» **What you are asked to do**
Pictures in the data below are not part of the copy; transcribe everything else exactly.

::: Dataset content

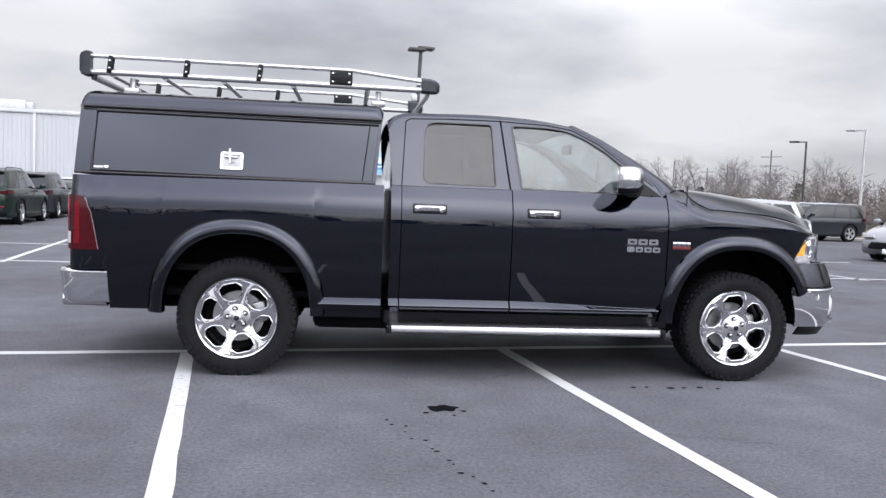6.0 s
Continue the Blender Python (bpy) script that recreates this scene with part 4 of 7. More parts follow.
# shield-shaped badge, plain
bm = bmesh.new()
sheet(bm, rounded([(-0.066, 1.032), (0.066, 1.032), (0.074, 0.985), (0.0, 0.915), (-0.074, 0.985)], 0.012), [], lambda y, z, d: gr(y, z, -0.022 + d), 0.03)
bg = part("grille_badge", bm, M["chrome"], grille, "plain shield-shaped badge", smooth=40)
bm = bmesh.new()
sheet(bm, rounded([(-0.050, 1.020), (0.050, 1.020), (0.056, 0.985), (0.0, 0.930), (-0.056, 0.985)], 0.012), [], lambda y, z, d: gr(y, z, -0.026 + d), 0.006)
part("badge_field", bm, M["trim"], bg)
bm = bmesh.new()
sheet(bm, rounded([(-0.034, 1.014), (0.034, 1.014), (0.046, 0.986), (0.018, 0.972), (0.0, 0.938), (-0.018, 0.972), (-0.046, 0.986)], 0.010), [], lambda y, z, d: gr(y, z, -0.034 + d), 0.010)
for sy in (-1, 1):
    lathe(bm, [(0.006, 0.012), (0.016, 0.014), (0.022, 0.006), (0.022, 0.0)], 16, "X", gr(sy * 0.032, 0.992, -0.026))
part("badge_relief", bm, M["chrome"], bg)
part("grille_camera", box((gr(0, 1.09, 0).x - 0.01, -0.045, 1.045), (gr(0, 1.09, 0).x + 0.014, 0.045, 1.145), 0.012), M["chrome"], grille)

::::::

» **Response to this task**
6.0 s
Continue the Blender Python (bpy) script that recreates this scene with part 4 of 7. More parts follow.
# shield-shaped badge, plain
bm = bmesh.new()
sheet(bm, rounded([(-0.066, 1.032), (0.066, 1.032), (0.074, 0.985), (0.0, 0.915), (-0.074, 0.985)], 0.012), [], lambda y, z, d: gr(y, z, -0.022 + d), 0.03)
bg = part("grille_badge", bm, M["chrome"], grille, "plain shield-shaped badge", smooth=40)
bm = bmesh.new()
sheet(bm, rounded([(-0.050, 1.020), (0.050, 1.020), (0.056, 0.985), (0.0, 0.930), (-0.056, 0.985)], 0.012), [], lambda y, z, d: gr(y, z, -0.026 + d), 0.006)
part("badge_field", bm, M["trim"], bg)
bm = bmesh.new()
sheet(bm, rounded([(-0.034, 1.014), (0.034, 1.014), (0.046, 0.986), (0.018, 0.972), (0.0, 0.938), (-0.018, 0.972), (-0.046, 0.986)], 0.010), [], lambda y, z, d: gr(y, z, -0.034 + d), 0.010)
for sy in (-1, 1):
    lathe(bm, [(0.006, 0.012), (0.016, 0.014), (0.022, 0.006), (0.022, 0.0)], 16, "X", gr(sy * 0.032, 0.992, -0.026))
part("badge_relief", bm, M["chrome"], bg)
part("grille_camera", box((gr(0, 1.09, 0).x - 0.01, -0.045, 1.045), (gr(0, 1.09, 0).x + 0.014, 0.045, 1.145), 0.012), M["chrome"], grille)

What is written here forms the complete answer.